==== Provided material ====

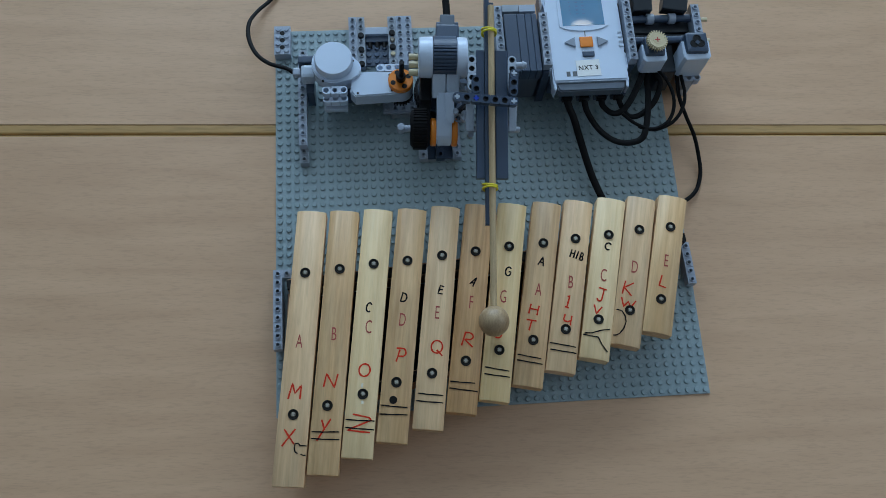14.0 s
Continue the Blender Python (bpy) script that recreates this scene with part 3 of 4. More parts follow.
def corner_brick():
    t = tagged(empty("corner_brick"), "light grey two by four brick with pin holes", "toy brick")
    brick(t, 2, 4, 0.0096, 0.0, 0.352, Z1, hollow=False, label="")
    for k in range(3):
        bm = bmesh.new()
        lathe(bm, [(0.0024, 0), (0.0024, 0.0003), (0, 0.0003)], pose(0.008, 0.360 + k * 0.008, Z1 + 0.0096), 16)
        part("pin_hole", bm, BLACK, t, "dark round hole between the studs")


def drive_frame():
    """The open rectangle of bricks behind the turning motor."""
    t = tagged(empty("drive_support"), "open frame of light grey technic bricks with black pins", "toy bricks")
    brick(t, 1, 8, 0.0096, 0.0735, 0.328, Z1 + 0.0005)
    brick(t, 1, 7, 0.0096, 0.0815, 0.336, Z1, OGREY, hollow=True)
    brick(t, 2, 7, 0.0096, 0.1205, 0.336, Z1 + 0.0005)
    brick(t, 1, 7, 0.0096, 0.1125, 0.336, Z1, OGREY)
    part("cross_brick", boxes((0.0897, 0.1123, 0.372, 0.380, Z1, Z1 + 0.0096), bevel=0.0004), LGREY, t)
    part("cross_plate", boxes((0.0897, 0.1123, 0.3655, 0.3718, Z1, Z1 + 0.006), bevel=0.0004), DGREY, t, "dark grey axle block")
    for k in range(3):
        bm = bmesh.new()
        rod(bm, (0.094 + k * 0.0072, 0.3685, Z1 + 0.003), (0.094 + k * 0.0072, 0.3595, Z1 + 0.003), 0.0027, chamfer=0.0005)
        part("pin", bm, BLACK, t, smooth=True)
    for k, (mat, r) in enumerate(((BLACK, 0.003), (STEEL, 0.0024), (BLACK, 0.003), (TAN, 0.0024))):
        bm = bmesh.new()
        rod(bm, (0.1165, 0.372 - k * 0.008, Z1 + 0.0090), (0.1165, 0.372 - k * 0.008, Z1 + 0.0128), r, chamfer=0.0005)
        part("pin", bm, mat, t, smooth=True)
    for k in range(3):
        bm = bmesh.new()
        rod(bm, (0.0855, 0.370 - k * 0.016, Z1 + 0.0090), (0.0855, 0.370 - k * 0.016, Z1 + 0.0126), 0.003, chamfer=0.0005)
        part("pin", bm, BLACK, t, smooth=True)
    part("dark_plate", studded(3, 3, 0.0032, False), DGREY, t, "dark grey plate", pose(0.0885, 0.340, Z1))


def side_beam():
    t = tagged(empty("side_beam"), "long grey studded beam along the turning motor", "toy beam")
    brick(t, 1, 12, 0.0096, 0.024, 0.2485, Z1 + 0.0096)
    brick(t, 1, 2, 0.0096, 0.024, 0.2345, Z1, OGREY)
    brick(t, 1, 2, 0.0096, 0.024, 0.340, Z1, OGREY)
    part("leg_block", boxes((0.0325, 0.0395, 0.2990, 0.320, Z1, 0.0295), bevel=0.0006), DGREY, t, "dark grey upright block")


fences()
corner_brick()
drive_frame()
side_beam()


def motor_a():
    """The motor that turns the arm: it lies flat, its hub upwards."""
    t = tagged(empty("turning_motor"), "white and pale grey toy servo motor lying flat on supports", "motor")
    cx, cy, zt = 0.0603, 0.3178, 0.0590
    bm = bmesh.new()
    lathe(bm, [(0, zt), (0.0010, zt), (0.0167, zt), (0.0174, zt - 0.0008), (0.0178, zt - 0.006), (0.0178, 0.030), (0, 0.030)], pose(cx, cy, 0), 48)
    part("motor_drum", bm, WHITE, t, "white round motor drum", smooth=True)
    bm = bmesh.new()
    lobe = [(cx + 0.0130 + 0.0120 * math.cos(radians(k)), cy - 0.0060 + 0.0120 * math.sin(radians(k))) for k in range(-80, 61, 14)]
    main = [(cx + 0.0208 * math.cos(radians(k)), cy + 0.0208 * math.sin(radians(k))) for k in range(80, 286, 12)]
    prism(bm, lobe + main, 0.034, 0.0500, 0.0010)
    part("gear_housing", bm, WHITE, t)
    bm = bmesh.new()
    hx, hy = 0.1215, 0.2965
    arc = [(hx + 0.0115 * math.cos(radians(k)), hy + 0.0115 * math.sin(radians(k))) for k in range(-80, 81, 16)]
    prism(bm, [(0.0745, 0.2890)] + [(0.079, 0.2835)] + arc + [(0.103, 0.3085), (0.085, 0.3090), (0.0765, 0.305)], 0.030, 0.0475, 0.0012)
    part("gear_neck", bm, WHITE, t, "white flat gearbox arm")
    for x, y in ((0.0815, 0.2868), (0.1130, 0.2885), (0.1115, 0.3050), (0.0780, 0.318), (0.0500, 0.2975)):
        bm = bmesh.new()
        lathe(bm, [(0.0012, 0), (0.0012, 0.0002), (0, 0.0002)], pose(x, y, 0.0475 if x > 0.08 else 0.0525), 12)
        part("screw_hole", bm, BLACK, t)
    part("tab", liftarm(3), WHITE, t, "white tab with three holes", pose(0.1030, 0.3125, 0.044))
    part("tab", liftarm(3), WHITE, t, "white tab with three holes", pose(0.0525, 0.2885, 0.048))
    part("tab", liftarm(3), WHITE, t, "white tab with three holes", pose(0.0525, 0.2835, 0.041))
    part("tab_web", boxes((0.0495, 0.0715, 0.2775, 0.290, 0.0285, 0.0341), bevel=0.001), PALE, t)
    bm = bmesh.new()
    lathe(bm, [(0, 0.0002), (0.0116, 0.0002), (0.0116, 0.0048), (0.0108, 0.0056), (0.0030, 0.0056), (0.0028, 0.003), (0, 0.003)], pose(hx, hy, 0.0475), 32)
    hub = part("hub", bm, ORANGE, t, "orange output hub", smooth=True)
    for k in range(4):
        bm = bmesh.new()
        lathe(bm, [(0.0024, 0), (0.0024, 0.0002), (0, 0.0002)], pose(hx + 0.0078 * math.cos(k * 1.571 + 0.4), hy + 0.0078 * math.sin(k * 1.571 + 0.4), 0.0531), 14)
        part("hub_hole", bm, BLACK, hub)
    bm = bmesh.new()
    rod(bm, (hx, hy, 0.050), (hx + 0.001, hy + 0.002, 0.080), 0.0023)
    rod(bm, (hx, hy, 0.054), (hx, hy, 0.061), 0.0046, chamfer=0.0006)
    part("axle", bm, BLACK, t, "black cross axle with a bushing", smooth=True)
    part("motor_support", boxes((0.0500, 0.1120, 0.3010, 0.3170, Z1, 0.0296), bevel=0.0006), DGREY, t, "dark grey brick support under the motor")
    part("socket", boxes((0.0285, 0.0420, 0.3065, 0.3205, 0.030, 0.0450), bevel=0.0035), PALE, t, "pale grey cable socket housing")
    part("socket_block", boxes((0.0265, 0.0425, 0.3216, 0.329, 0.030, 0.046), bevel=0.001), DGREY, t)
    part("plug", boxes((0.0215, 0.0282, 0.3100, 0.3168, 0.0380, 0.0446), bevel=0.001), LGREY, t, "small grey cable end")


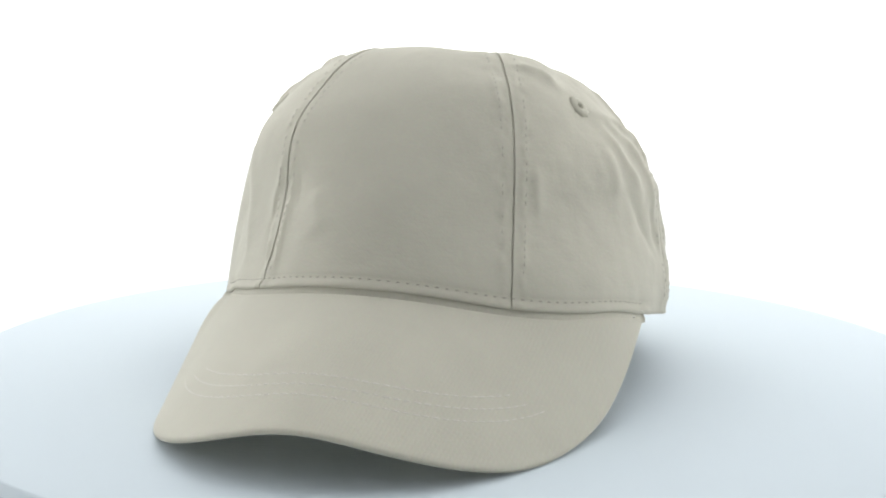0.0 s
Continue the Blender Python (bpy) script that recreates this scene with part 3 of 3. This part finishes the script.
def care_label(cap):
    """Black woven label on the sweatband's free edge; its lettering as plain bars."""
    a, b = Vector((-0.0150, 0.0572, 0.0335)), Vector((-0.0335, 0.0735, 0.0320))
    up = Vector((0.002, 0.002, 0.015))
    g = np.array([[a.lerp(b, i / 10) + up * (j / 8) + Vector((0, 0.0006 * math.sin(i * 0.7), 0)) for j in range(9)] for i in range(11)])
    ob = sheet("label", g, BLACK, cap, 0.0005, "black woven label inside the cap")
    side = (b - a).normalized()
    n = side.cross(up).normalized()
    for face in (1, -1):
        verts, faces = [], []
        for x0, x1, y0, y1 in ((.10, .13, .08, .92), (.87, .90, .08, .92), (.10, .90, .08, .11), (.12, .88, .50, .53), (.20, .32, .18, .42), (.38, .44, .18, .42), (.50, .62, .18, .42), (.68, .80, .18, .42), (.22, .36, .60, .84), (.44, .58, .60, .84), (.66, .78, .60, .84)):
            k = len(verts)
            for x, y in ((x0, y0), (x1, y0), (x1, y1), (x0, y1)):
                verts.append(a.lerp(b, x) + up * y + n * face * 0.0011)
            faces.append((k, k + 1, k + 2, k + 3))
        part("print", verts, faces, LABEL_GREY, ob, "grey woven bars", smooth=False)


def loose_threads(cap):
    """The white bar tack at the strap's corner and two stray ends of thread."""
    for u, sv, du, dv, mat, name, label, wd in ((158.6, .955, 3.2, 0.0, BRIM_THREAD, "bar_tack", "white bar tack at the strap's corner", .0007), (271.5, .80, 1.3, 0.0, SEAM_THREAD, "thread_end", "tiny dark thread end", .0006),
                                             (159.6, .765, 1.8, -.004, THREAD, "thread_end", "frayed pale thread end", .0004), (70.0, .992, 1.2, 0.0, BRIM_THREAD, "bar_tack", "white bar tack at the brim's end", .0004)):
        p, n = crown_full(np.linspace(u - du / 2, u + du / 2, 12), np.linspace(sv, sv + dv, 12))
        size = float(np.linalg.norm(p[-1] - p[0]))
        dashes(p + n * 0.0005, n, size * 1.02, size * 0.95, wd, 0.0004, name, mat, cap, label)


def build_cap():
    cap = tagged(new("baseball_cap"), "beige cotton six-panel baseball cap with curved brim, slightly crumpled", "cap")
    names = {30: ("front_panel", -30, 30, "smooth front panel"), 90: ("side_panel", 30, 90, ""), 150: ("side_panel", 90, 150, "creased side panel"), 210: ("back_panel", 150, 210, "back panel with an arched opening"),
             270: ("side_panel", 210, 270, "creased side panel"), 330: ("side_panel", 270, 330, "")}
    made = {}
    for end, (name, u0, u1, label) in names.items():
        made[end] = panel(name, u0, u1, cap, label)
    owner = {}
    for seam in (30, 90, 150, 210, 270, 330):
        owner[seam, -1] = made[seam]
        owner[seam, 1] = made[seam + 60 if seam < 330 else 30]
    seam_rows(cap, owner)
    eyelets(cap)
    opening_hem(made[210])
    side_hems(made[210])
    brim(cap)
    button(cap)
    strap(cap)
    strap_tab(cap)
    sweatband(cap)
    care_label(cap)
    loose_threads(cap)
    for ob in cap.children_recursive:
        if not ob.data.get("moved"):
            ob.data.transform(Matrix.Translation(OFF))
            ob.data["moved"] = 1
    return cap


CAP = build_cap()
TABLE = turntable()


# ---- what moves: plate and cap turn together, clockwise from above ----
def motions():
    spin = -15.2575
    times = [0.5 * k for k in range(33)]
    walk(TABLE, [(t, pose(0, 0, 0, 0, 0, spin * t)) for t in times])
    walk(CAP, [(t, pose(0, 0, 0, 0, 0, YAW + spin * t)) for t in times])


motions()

====

» **Given exercise**:
Start at the first line of the records and write out everything up to and including the line containing "round hole between". No pictures.

» **The answer**:
14.0 s
Continue the Blender Python (bpy) script that recreates this scene with part 3 of 4. More parts follow.
def corner_brick():
    t = tagged(empty("corner_brick"), "light grey two by four brick with pin holes", "toy brick")
    brick(t, 2, 4, 0.0096, 0.0, 0.352, Z1, hollow=False, label="")
    for k in range(3):
        bm = bmesh.new()
        lathe(bm, [(0.0024, 0), (0.0024, 0.0003), (0, 0.0003)], pose(0.008, 0.360 + k * 0.008, Z1 + 0.0096), 16)
        part("pin_hole", bm, BLACK, t, "dark round hole between the studs")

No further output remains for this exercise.